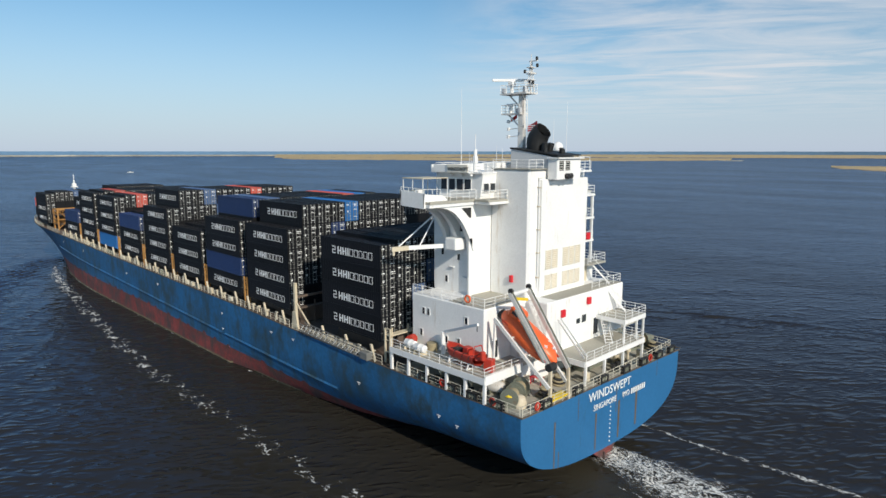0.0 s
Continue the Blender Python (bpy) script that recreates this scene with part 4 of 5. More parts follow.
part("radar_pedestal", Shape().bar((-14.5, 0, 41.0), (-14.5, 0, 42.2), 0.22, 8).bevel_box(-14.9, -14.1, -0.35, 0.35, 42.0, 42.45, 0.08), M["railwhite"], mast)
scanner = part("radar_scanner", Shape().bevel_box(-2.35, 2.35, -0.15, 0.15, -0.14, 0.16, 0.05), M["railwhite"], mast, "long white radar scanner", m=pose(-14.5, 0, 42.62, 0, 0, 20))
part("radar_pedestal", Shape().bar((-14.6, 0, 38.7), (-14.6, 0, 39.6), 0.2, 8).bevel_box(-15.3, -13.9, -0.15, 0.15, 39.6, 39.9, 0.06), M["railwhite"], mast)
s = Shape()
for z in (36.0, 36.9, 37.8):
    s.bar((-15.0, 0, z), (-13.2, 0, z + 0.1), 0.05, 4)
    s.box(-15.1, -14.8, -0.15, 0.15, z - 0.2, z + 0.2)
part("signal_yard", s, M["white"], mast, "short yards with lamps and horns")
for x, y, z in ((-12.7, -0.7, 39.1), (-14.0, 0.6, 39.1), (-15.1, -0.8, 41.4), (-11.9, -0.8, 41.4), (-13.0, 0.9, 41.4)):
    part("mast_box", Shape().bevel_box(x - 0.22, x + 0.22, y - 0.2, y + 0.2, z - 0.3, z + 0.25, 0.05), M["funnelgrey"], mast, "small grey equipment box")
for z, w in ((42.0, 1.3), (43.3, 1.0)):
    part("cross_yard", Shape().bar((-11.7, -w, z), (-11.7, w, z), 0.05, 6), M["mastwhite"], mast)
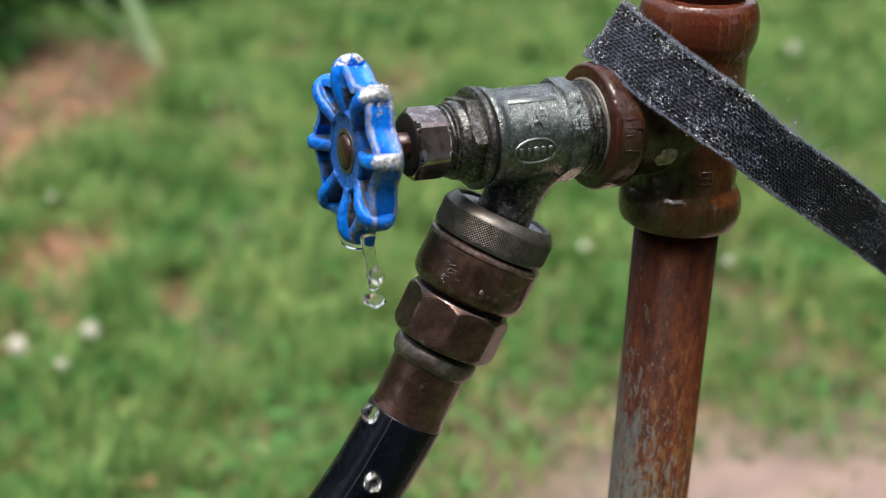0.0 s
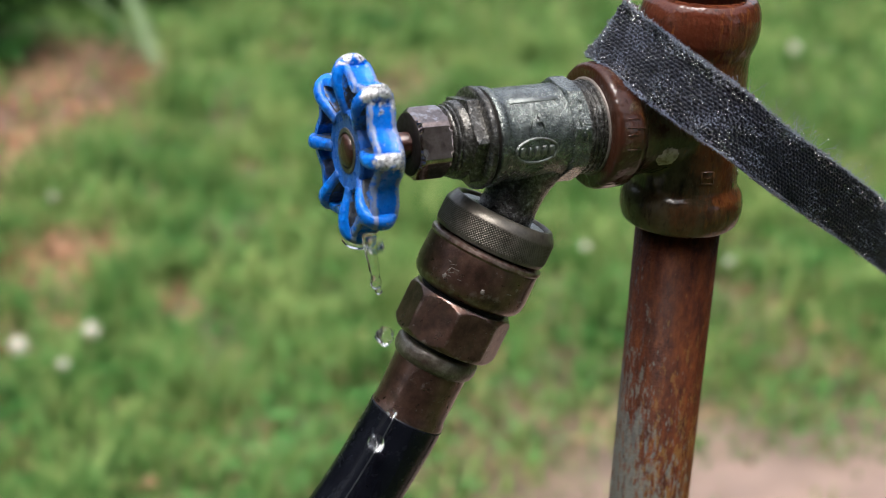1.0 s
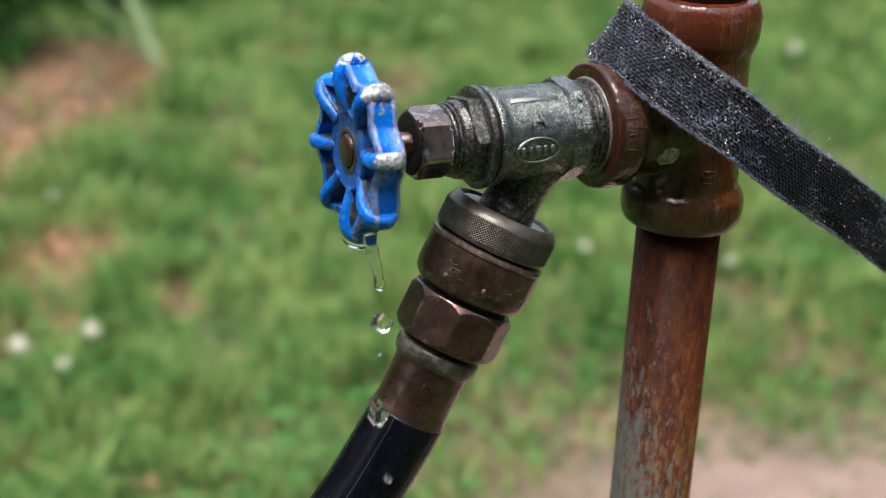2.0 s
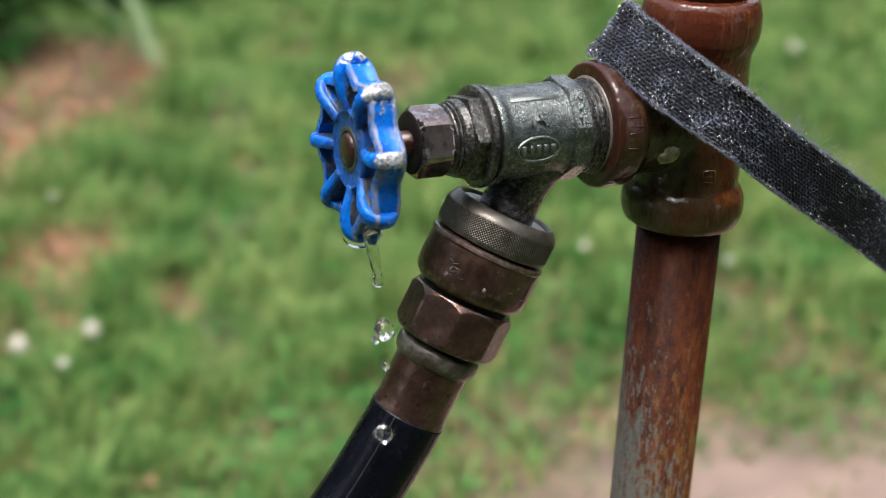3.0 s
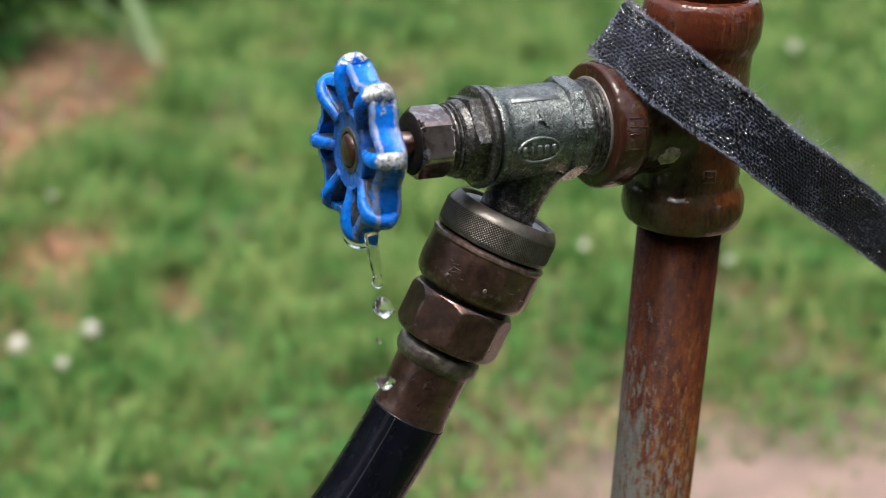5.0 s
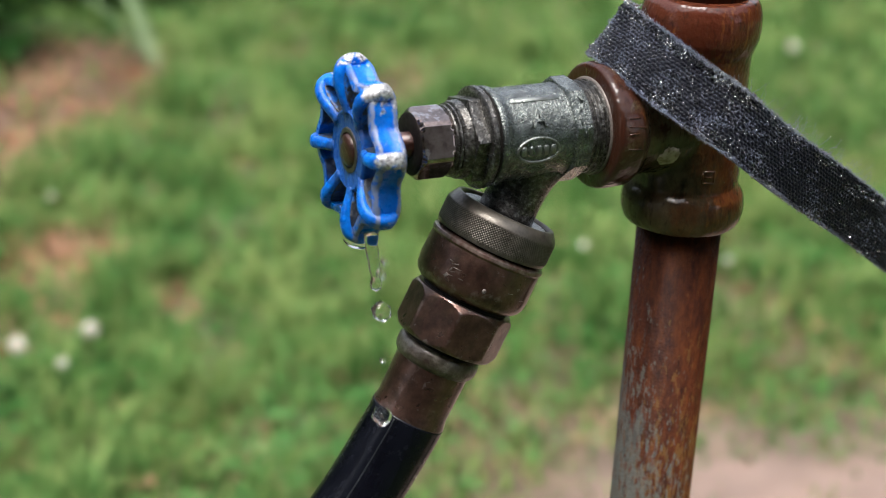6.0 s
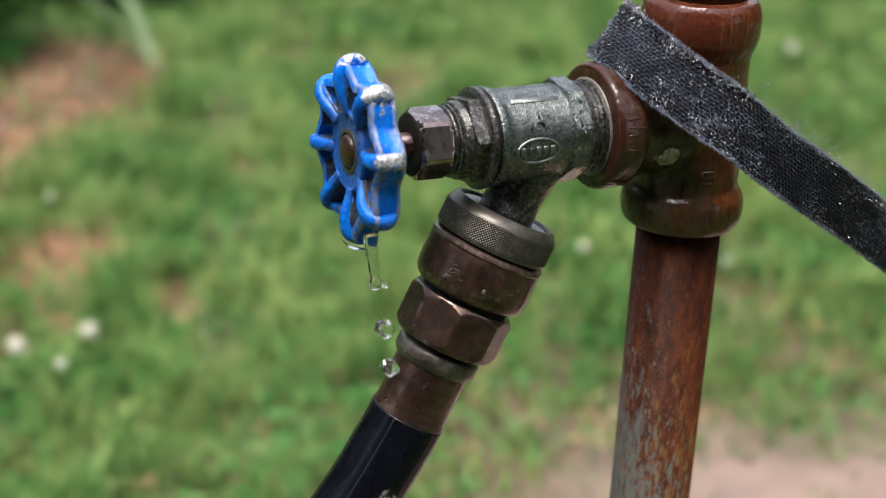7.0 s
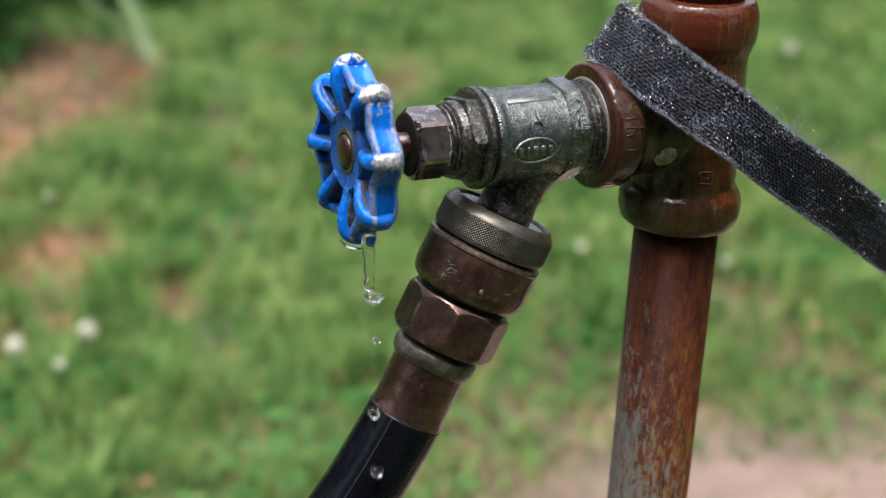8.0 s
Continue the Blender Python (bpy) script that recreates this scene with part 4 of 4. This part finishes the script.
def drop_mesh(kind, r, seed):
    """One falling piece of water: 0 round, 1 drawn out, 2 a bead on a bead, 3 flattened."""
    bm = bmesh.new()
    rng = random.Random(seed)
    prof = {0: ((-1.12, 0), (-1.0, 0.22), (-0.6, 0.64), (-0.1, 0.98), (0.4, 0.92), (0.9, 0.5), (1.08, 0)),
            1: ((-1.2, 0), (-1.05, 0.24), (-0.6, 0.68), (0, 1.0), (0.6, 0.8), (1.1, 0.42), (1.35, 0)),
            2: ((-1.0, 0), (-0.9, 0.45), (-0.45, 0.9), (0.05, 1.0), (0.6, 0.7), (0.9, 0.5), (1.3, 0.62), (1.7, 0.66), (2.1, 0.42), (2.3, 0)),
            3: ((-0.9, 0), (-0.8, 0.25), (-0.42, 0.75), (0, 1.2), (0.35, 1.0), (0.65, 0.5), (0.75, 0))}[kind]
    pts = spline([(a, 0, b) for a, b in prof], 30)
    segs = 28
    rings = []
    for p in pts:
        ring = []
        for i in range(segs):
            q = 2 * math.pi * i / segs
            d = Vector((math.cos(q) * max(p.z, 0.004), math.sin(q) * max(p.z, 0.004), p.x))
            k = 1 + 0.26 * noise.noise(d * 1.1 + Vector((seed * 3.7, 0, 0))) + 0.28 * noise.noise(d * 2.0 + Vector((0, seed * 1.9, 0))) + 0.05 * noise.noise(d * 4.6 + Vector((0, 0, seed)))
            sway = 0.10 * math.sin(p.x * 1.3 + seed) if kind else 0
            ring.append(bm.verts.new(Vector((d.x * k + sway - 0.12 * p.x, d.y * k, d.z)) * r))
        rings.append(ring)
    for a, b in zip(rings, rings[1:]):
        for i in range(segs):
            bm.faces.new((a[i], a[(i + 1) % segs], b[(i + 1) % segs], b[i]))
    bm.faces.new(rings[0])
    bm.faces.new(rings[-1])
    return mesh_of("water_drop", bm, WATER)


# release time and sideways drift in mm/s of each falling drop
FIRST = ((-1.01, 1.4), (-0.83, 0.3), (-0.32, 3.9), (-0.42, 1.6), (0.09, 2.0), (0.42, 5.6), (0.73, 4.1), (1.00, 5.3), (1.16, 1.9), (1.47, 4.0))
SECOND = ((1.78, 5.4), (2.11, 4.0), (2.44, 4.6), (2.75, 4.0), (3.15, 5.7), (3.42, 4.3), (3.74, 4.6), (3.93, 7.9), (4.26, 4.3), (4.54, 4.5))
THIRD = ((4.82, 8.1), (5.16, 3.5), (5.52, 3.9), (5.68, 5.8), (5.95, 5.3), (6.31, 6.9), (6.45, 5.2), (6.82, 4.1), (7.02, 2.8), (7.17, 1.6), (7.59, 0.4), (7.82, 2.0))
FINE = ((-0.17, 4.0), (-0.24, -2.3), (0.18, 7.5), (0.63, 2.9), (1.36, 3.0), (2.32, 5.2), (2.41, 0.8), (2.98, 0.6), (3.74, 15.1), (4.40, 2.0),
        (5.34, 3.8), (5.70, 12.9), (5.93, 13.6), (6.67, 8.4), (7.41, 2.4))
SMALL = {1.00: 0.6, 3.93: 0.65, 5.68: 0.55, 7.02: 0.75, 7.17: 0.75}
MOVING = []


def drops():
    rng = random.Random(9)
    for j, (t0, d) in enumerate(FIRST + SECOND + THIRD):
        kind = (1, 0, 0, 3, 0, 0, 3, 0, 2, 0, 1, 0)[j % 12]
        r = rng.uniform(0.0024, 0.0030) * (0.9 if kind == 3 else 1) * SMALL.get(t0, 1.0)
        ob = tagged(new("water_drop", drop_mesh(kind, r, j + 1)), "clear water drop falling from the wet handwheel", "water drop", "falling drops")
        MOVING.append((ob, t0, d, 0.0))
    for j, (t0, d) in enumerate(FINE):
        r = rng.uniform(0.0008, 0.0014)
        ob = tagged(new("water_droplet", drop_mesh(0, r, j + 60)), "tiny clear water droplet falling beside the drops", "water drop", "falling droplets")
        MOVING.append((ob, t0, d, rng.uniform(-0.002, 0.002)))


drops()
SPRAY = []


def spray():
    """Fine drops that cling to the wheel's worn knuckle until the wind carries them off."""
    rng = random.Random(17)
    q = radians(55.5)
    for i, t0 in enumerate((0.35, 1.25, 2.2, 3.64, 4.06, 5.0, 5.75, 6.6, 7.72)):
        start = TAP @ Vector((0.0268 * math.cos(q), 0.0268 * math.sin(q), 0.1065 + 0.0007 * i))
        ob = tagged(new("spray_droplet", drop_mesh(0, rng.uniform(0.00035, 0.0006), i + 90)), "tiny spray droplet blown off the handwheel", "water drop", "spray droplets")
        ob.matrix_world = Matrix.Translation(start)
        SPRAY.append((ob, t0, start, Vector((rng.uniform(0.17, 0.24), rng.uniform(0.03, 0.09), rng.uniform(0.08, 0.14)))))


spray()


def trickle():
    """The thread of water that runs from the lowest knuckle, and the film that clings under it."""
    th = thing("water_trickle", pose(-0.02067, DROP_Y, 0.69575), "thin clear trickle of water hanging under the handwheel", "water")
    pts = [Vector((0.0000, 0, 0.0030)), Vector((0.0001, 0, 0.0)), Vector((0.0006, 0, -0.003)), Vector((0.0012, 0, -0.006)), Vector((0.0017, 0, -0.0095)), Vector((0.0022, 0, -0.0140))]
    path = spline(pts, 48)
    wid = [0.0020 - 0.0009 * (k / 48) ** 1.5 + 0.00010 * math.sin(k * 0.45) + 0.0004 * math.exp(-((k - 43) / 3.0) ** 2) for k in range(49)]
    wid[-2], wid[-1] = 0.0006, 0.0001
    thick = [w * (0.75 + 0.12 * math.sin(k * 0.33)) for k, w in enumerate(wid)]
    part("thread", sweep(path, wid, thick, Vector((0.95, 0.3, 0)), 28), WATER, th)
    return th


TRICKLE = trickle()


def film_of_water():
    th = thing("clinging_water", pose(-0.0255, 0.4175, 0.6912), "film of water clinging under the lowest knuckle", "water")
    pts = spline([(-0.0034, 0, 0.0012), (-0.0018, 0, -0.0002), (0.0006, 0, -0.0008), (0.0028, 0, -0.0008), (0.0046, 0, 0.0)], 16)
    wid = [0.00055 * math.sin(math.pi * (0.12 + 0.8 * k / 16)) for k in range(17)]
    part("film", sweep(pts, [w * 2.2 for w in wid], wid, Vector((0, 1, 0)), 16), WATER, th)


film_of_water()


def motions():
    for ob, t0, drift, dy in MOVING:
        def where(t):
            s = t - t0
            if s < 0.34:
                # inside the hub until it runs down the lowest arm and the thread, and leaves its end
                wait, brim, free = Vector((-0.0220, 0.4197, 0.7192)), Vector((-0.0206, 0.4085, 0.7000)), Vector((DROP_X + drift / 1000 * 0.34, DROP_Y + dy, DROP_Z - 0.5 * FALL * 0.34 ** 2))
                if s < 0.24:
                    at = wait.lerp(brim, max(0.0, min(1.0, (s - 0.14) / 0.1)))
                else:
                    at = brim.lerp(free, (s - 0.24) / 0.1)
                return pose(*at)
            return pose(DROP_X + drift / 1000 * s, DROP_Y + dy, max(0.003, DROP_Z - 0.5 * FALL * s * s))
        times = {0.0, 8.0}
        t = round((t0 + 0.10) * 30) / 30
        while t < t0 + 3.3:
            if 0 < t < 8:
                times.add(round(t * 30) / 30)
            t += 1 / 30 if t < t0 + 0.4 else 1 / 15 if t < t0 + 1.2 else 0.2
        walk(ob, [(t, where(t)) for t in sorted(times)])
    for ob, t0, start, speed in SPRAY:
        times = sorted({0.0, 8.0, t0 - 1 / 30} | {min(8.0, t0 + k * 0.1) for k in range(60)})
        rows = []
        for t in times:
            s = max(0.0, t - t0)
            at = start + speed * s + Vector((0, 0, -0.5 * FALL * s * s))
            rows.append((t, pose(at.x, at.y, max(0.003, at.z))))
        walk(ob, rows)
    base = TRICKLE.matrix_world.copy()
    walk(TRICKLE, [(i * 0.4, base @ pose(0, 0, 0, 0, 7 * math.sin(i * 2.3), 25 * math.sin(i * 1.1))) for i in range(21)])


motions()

++++++

Identify and copy all lines with the word "Continue".

Continue the Blender Python (bpy) script that recreates this scene with part 4 of 5. More parts follow.
Continue the Blender Python (bpy) script that recreates this scene with part 4 of 4. This part finishes the script.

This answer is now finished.